▶ _Task objective_: Your task is to transcribe all of the data below exactly, omitting the images.

▶ _Recorded data_:
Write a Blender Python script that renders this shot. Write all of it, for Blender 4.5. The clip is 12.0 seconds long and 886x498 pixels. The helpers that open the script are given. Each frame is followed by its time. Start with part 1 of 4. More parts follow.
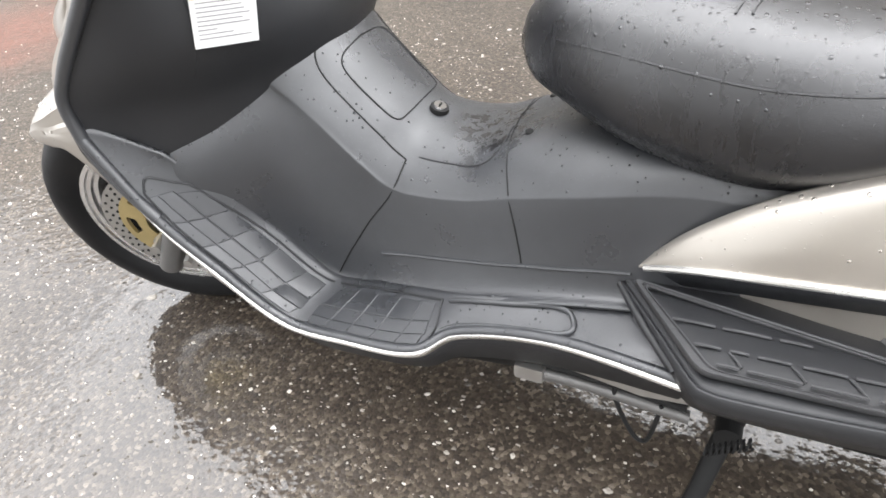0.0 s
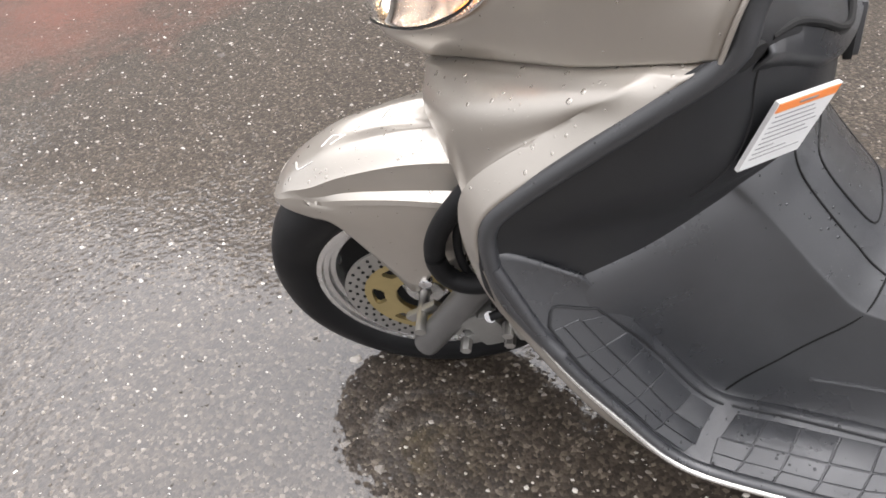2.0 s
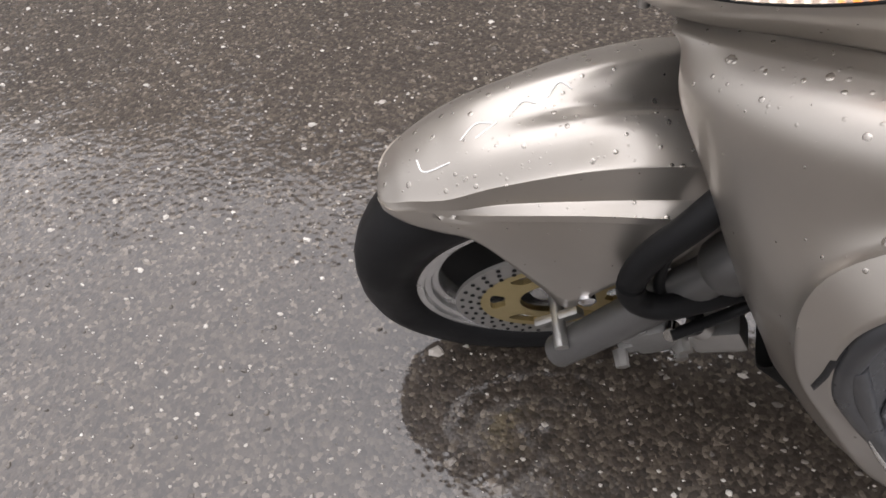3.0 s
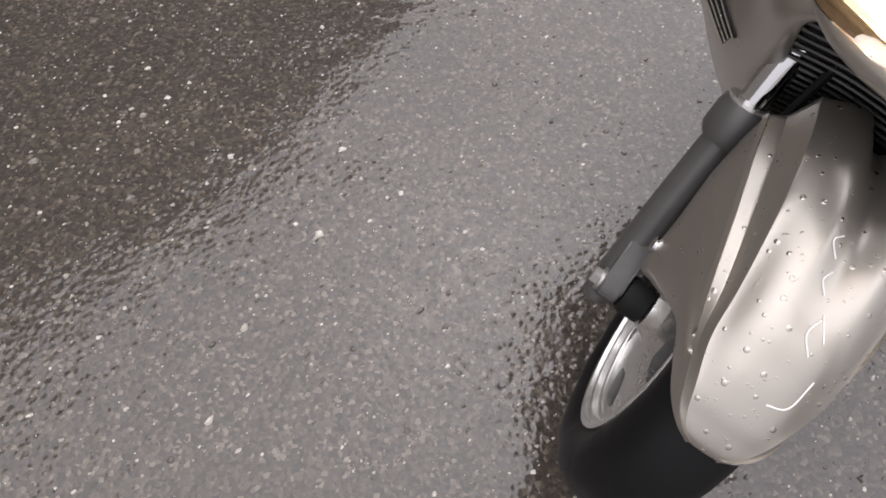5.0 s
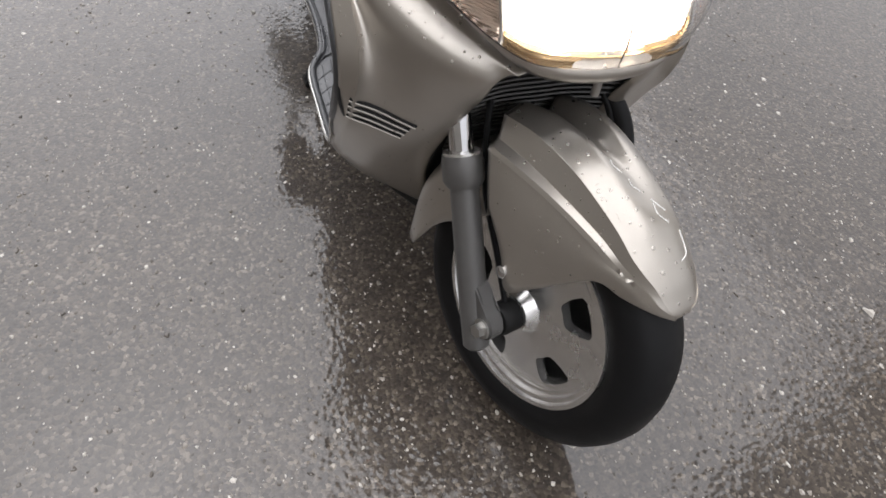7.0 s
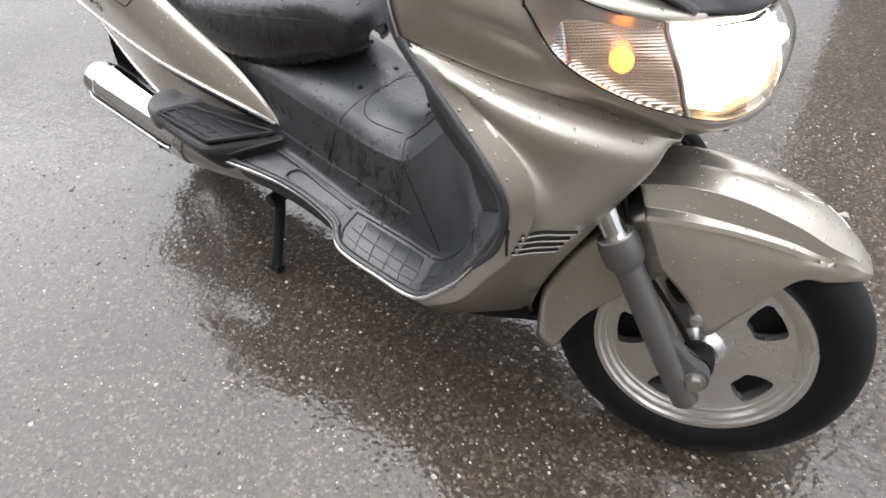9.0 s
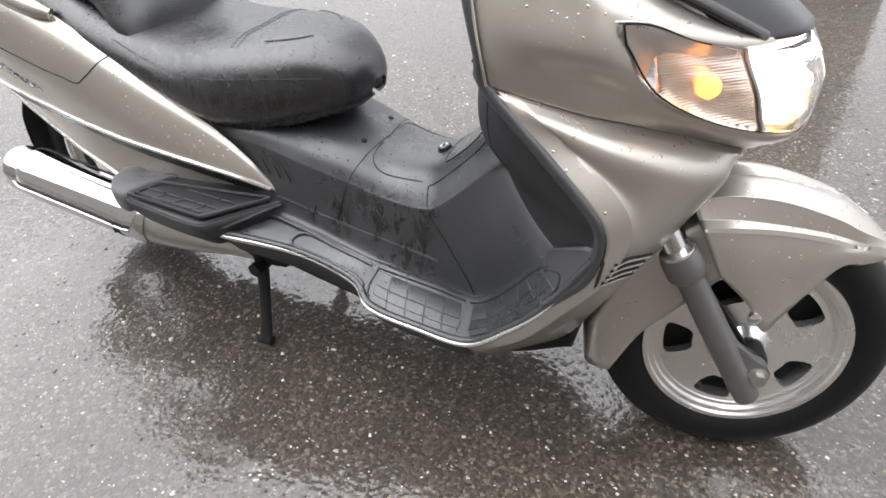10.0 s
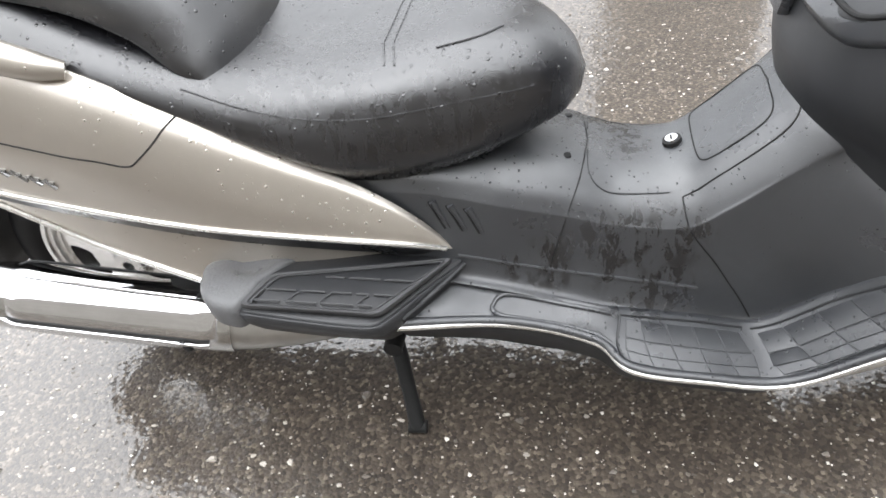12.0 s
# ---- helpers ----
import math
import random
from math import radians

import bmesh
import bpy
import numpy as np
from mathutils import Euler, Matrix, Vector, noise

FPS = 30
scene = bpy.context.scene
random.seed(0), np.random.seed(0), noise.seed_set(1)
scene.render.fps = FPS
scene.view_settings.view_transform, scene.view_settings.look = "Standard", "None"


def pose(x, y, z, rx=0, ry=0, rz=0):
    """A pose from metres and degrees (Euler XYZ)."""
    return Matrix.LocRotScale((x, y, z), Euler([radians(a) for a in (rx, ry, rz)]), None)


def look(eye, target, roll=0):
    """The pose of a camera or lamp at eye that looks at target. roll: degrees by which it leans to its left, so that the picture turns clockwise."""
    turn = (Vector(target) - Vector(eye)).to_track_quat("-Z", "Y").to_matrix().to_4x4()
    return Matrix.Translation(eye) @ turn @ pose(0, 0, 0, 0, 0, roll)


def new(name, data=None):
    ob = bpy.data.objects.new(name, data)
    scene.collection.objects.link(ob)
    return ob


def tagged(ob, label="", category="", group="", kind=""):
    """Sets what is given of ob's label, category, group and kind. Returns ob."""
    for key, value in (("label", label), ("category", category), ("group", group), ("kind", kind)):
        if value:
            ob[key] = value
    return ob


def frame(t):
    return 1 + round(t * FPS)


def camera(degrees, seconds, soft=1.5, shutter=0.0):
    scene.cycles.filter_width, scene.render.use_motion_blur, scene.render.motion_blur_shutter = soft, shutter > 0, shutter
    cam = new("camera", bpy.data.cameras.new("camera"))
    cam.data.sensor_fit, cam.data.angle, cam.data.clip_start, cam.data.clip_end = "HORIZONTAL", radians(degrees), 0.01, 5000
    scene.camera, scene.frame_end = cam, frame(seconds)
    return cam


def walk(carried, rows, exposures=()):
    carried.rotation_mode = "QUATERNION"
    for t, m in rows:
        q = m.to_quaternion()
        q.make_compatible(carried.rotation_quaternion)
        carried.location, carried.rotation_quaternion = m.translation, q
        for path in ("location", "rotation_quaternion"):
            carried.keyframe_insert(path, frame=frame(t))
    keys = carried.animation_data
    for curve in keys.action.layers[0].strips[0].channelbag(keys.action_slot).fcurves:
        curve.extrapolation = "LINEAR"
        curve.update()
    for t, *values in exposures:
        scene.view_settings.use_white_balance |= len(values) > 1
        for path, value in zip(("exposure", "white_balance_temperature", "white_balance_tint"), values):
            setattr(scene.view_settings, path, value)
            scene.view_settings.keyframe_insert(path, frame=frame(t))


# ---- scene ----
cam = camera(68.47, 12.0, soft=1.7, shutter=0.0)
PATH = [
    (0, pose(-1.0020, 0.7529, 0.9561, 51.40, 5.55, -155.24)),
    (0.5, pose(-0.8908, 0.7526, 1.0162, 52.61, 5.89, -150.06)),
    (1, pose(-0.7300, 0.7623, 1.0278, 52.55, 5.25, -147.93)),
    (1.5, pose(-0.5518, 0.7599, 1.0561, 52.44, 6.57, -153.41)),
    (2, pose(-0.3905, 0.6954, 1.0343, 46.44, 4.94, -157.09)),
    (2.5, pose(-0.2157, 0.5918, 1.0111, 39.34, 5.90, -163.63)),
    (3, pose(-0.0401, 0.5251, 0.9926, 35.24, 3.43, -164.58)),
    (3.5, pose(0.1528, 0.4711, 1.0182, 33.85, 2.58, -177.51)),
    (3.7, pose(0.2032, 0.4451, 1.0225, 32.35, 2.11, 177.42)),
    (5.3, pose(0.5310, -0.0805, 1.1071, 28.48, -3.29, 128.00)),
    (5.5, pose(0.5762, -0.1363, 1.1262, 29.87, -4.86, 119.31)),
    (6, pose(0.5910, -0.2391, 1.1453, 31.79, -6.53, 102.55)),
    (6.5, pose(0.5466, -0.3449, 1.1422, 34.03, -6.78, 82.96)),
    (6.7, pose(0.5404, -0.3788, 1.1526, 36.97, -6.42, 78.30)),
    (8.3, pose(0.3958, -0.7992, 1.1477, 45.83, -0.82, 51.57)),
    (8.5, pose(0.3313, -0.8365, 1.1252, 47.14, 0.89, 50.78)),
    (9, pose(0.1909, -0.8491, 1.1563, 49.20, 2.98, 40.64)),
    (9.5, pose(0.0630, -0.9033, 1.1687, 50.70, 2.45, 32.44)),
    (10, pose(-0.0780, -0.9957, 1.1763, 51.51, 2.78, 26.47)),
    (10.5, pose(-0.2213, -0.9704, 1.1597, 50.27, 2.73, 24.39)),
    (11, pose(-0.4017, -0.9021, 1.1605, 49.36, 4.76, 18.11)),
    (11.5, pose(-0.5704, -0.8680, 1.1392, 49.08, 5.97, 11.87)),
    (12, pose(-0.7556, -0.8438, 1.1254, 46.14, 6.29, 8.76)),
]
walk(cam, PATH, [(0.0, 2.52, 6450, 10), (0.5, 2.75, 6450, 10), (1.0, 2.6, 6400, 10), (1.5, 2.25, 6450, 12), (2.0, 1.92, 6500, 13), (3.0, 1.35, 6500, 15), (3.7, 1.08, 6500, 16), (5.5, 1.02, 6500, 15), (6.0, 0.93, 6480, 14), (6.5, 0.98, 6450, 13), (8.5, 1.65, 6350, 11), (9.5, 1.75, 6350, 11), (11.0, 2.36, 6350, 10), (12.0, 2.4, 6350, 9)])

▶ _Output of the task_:
Write a Blender Python script that renders this shot. Write all of it, for Blender 4.5. The clip is 12.0 seconds long and 886x498 pixels. The helpers that open the script are given. Each frame is followed by its time. Start with part 1 of 4. More parts follow.
0.0 s
2.0 s
3.0 s
5.0 s
7.0 s
9.0 s
10.0 s
12.0 s
# ---- helpers ----
import math
import random
from math import radians

import bmesh
import bpy
import numpy as np
from mathutils import Euler, Matrix, Vector, noise

FPS = 30
scene = bpy.context.scene
random.seed(0), np.random.seed(0), noise.seed_set(1)
scene.render.fps = FPS
scene.view_settings.view_transform, scene.view_settings.look = "Standard", "None"


def pose(x, y, z, rx=0, ry=0, rz=0):
    """A pose from metres and degrees (Euler XYZ)."""
    return Matrix.LocRotScale((x, y, z), Euler([radians(a) for a in (rx, ry, rz)]), None)


def look(eye, target, roll=0):
    """The pose of a camera or lamp at eye that looks at target. roll: degrees by which it leans to its left, so that the picture turns clockwise."""
    turn = (Vector(target) - Vector(eye)).to_track_quat("-Z", "Y").to_matrix().to_4x4()
    return Matrix.Translation(eye) @ turn @ pose(0, 0, 0, 0, 0, roll)


def new(name, data=None):
    ob = bpy.data.objects.new(name, data)
    scene.collection.objects.link(ob)
    return ob


def tagged(ob, label="", category="", group="", kind=""):
    """Sets what is given of ob's label, category, group and kind. Returns ob."""
    for key, value in (("label", label), ("category", category), ("group", group), ("kind", kind)):
        if value:
            ob[key] = value
    return ob


def frame(t):
    return 1 + round(t * FPS)


def camera(degrees, seconds, soft=1.5, shutter=0.0):
    scene.cycles.filter_width, scene.render.use_motion_blur, scene.render.motion_blur_shutter = soft, shutter > 0, shutter
    cam = new("camera", bpy.data.cameras.new("camera"))
    cam.data.sensor_fit, cam.data.angle, cam.data.clip_start, cam.data.clip_end = "HORIZONTAL", radians(degrees), 0.01, 5000
    scene.camera, scene.frame_end = cam, frame(seconds)
    return cam


def walk(carried, rows, exposures=()):
    carried.rotation_mode = "QUATERNION"
    for t, m in rows:
        q = m.to_quaternion()
        q.make_compatible(carried.rotation_quaternion)
        carried.location, carried.rotation_quaternion = m.translation, q
        for path in ("location", "rotation_quaternion"):
            carried.keyframe_insert(path, frame=frame(t))
    keys = carried.animation_data
    for curve in keys.action.layers[0].strips[0].channelbag(keys.action_slot).fcurves:
        curve.extrapolation = "LINEAR"
        curve.update()
    for t, *values in exposures:
        scene.view_settings.use_white_balance |= len(values) > 1
        for path, value in zip(("exposure", "white_balance_temperature", "white_balance_tint"), values):
            setattr(scene.view_settings, path, value)
            scene.view_settings.keyframe_insert(path, frame=frame(t))


# ---- scene ----
cam = camera(68.47, 12.0, soft=1.7, shutter=0.0)
PATH = [
    (0, pose(-1.0020, 0.7529, 0.9561, 51.40, 5.55, -155.24)),
    (0.5, pose(-0.8908, 0.7526, 1.0162, 52.61, 5.89, -150.06)),
    (1, pose(-0.7300, 0.7623, 1.0278, 52.55, 5.25, -147.93)),
    (1.5, pose(-0.5518, 0.7599, 1.0561, 52.44, 6.57, -153.41)),
    (2, pose(-0.3905, 0.6954, 1.0343, 46.44, 4.94, -157.09)),
    (2.5, pose(-0.2157, 0.5918, 1.0111, 39.34, 5.90, -163.63)),
    (3, pose(-0.0401, 0.5251, 0.9926, 35.24, 3.43, -164.58)),
    (3.5, pose(0.1528, 0.4711, 1.0182, 33.85, 2.58, -177.51)),
    (3.7, pose(0.2032, 0.4451, 1.0225, 32.35, 2.11, 177.42)),
    (5.3, pose(0.5310, -0.0805, 1.1071, 28.48, -3.29, 128.00)),
    (5.5, pose(0.5762, -0.1363, 1.1262, 29.87, -4.86, 119.31)),
    (6, pose(0.5910, -0.2391, 1.1453, 31.79, -6.53, 102.55)),
    (6.5, pose(0.5466, -0.3449, 1.1422, 34.03, -6.78, 82.96)),
    (6.7, pose(0.5404, -0.3788, 1.1526, 36.97, -6.42, 78.30)),
    (8.3, pose(0.3958, -0.7992, 1.1477, 45.83, -0.82, 51.57)),
    (8.5, pose(0.3313, -0.8365, 1.1252, 47.14, 0.89, 50.78)),
    (9, pose(0.1909, -0.8491, 1.1563, 49.20, 2.98, 40.64)),
    (9.5, pose(0.0630, -0.9033, 1.1687, 50.70, 2.45, 32.44)),
    (10, pose(-0.0780, -0.9957, 1.1763, 51.51, 2.78, 26.47)),
    (10.5, pose(-0.2213, -0.9704, 1.1597, 50.27, 2.73, 24.39)),
    (11, pose(-0.4017, -0.9021, 1.1605, 49.36, 4.76, 18.11)),
    (11.5, pose(-0.5704, -0.8680, 1.1392, 49.08, 5.97, 11.87)),
    (12, pose(-0.7556, -0.8438, 1.1254, 46.14, 6.29, 8.76)),
]
walk(cam, PATH, [(0.0, 2.52, 6450, 10), (0.5, 2.75, 6450, 10), (1.0, 2.6, 6400, 10), (1.5, 2.25, 6450, 12), (2.0, 1.92, 6500, 13), (3.0, 1.35, 6500, 15), (3.7, 1.08, 6500, 16), (5.5, 1.02, 6500, 15), (6.0, 0.93, 6480, 14), (6.5, 0.98, 6450, 13), (8.5, 1.65, 6350, 11), (9.5, 1.75, 6350, 11), (11.0, 2.36, 6350, 10), (12.0, 2.4, 6350, 9)])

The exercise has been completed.